Qu’est-ce qui justifie l’urgence que le gouvernement accorde à la préservation des réserves foncières aujourd’hui ?
En 2015, un rapport d’audit de l’OACI classait les aéroports internationaux du Cameroun, à l’instar de celui de Yaoundé-Nsimalen comme à haut risque en raison des intrusions de la population sur la piste d’atterrissage ainsi que l’envahissement des réserves foncières de ces aéroports. Si le niveau de risque a été réduit depuis, la situation ne reste pas moins préoccupante tant pour la sécurité de la navigation aérienne que pour la sûreté des activités sur ces plateformes. Notamment à cause du morcellement et de la vente des parcelles de terrains faisant partie du domaine foncier de ces aéroports. Et de la présence illégale de ces populations sur les parcelles desdits domaines même ceux déjà couverts par des titres fonciers.
Le problème de la sécurisation des réserves foncières n’est pas spécifique à l’aéroport international de Yaoundé-Nsimalen. Il est connu aussi à Douala, à Garoua, et ailleurs. Par rapport à la dernière mission de l’Organisation de l’Aviation civile au Cameroun, qu’est-ce qui a changé ?

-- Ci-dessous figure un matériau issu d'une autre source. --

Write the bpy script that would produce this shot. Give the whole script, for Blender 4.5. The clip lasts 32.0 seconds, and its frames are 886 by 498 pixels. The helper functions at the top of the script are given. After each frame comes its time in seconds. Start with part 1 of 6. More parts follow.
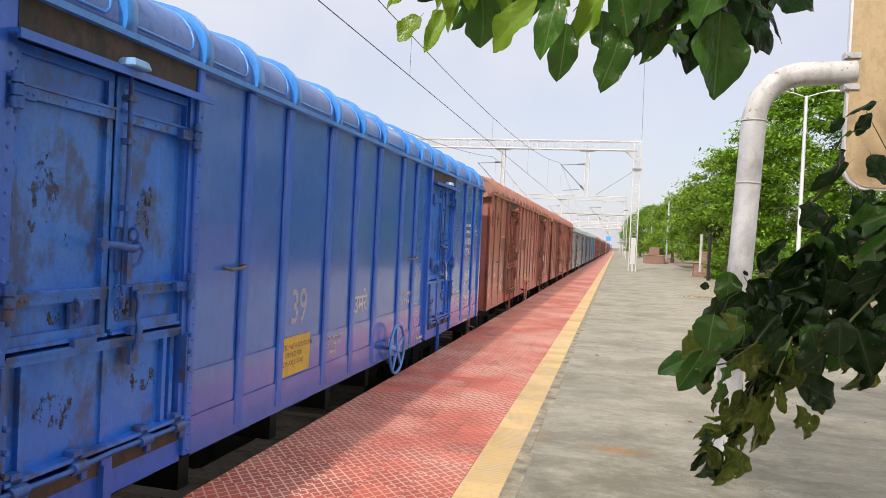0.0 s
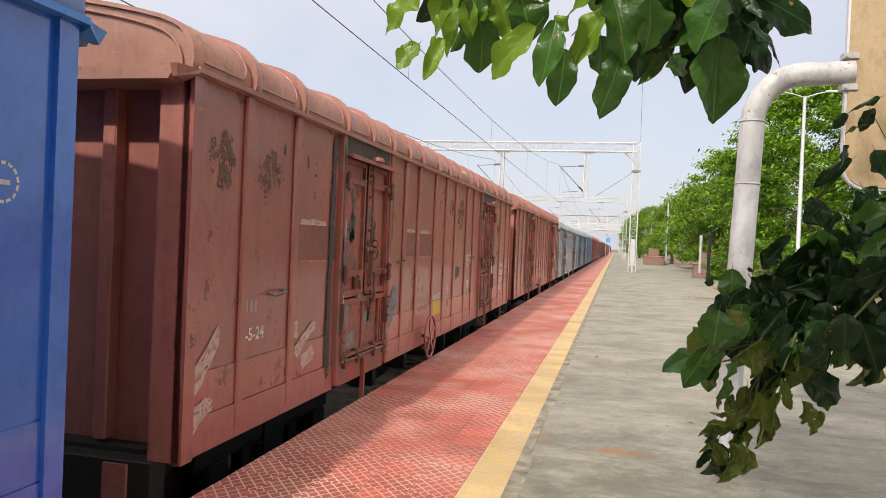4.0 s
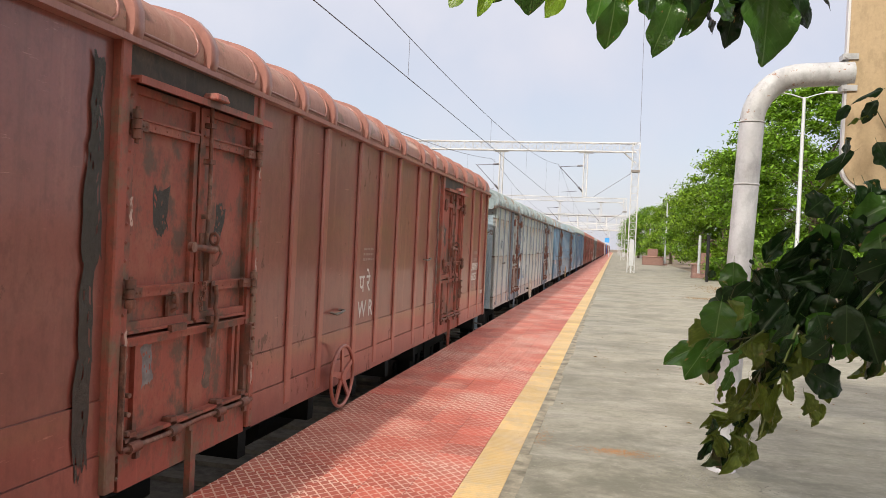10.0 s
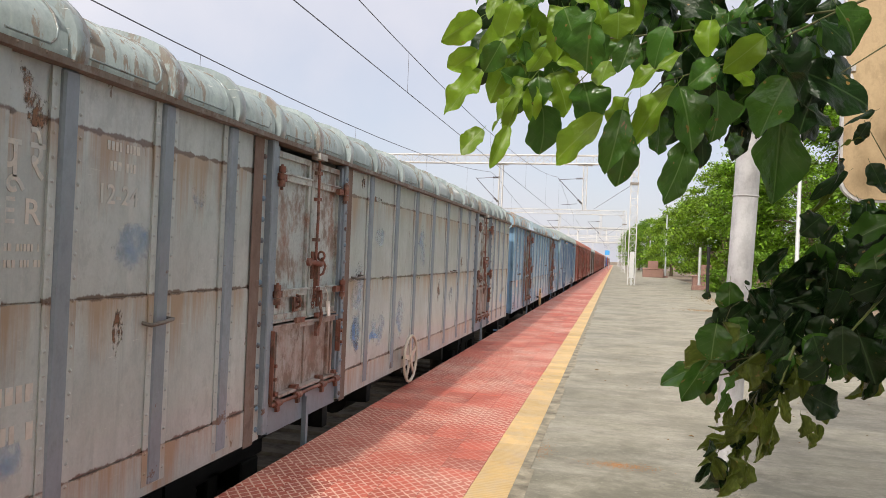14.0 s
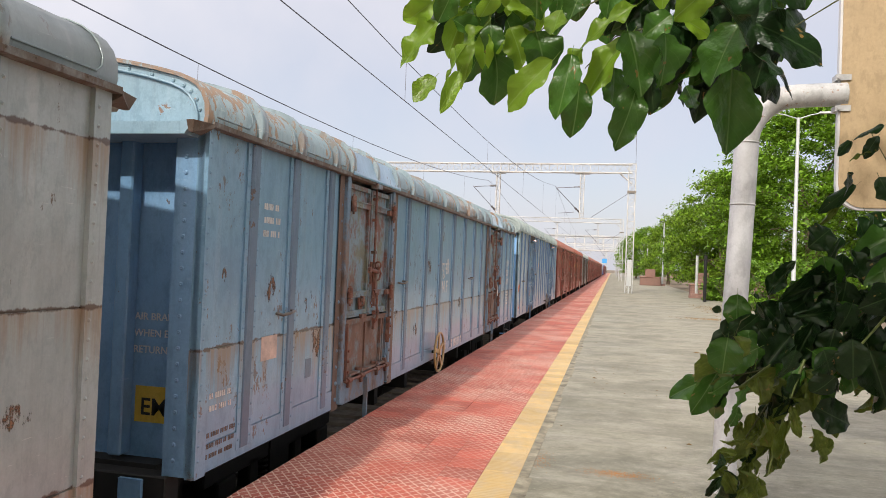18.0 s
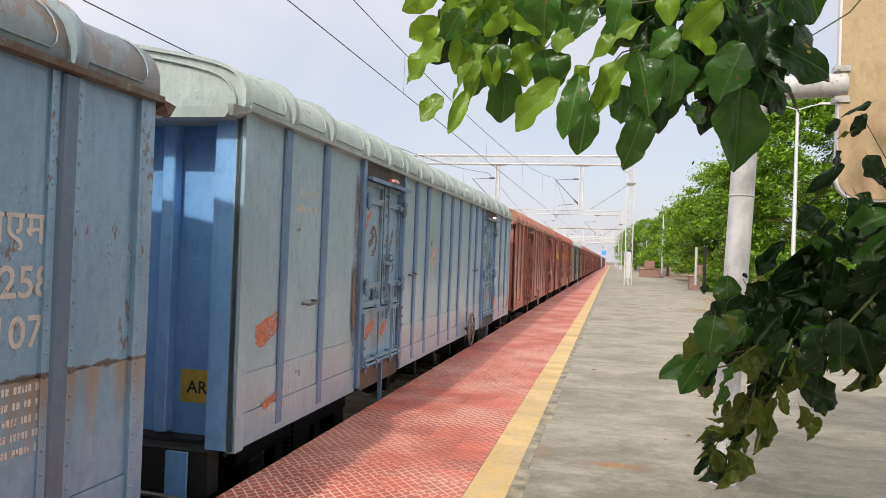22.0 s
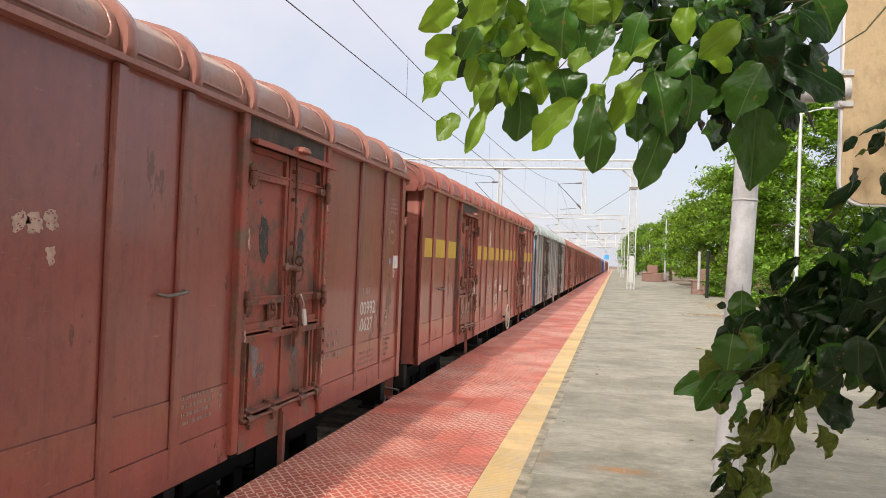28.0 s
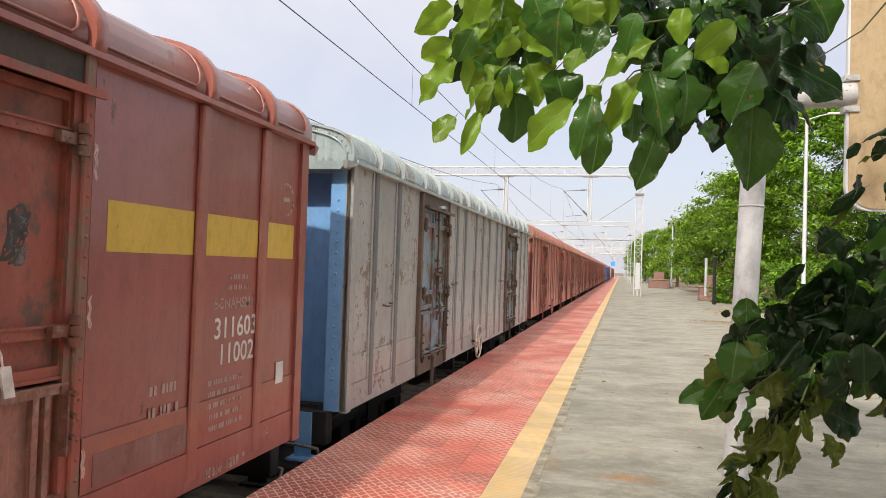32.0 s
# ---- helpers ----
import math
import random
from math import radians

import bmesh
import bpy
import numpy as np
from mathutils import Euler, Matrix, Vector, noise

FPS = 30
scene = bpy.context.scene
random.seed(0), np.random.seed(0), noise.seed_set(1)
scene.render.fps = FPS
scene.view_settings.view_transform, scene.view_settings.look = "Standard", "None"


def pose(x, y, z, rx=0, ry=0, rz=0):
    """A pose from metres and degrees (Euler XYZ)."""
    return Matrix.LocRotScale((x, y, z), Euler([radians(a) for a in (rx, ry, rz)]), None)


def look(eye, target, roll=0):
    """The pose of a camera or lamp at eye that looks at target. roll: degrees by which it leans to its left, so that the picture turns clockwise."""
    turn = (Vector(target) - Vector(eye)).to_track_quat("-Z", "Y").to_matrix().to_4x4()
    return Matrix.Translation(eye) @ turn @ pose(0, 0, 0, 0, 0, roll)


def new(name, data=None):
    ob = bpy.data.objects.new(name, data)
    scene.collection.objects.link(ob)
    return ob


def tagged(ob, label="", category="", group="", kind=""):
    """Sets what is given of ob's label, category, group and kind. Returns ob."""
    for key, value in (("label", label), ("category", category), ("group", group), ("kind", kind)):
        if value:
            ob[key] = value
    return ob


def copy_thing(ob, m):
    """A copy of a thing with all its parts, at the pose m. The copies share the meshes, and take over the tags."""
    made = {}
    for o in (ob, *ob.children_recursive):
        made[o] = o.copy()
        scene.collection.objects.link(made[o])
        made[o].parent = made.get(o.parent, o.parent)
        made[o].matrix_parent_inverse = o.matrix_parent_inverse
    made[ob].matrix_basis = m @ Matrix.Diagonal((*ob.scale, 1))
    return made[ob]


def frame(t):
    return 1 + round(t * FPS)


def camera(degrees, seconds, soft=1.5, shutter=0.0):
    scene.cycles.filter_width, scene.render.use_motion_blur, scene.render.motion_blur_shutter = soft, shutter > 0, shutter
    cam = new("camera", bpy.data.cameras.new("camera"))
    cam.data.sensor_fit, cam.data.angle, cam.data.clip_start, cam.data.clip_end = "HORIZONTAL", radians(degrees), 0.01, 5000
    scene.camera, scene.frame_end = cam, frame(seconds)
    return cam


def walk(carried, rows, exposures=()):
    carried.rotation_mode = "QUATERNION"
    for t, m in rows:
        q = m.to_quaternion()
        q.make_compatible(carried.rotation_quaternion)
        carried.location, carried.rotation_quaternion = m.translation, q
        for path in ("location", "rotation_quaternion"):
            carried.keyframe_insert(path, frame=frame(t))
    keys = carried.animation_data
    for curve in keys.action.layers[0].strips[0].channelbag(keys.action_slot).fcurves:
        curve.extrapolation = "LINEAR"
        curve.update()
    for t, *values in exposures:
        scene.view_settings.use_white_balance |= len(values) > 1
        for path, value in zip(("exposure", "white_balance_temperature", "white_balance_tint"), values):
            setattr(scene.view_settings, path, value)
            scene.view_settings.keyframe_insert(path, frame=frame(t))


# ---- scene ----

Par rapport à la dernière mission de l’OACI, ça s’est très bien passé. Nous avons pu, au niveau de Douala, avoir un dialogue avec les populations et créer des zones de dégagement. Mais nous nous sommes rendu compte qu’il faut continuer à pousser, voir les zones critiques pour la sécurité et la sûreté, et travailler avec les populations pour qu’elles le comprennent. Pour qu’elles comprennent que c’est pour leur bien. C’est sur cela que nous voulons insister. Il y a des zones critiques où les populations ne doivent pas être. Parce qu’en cas d’accident, en cas d’incident, elles seront les premières victimes de ces accidents. Nous voulons leur montrer cela de façon saine. Nous voulons aussi leur expliquer pourquoi nous avons besoin de réserves foncières pour le développement de l’aéroport qui est vital pour nous tous à long terme.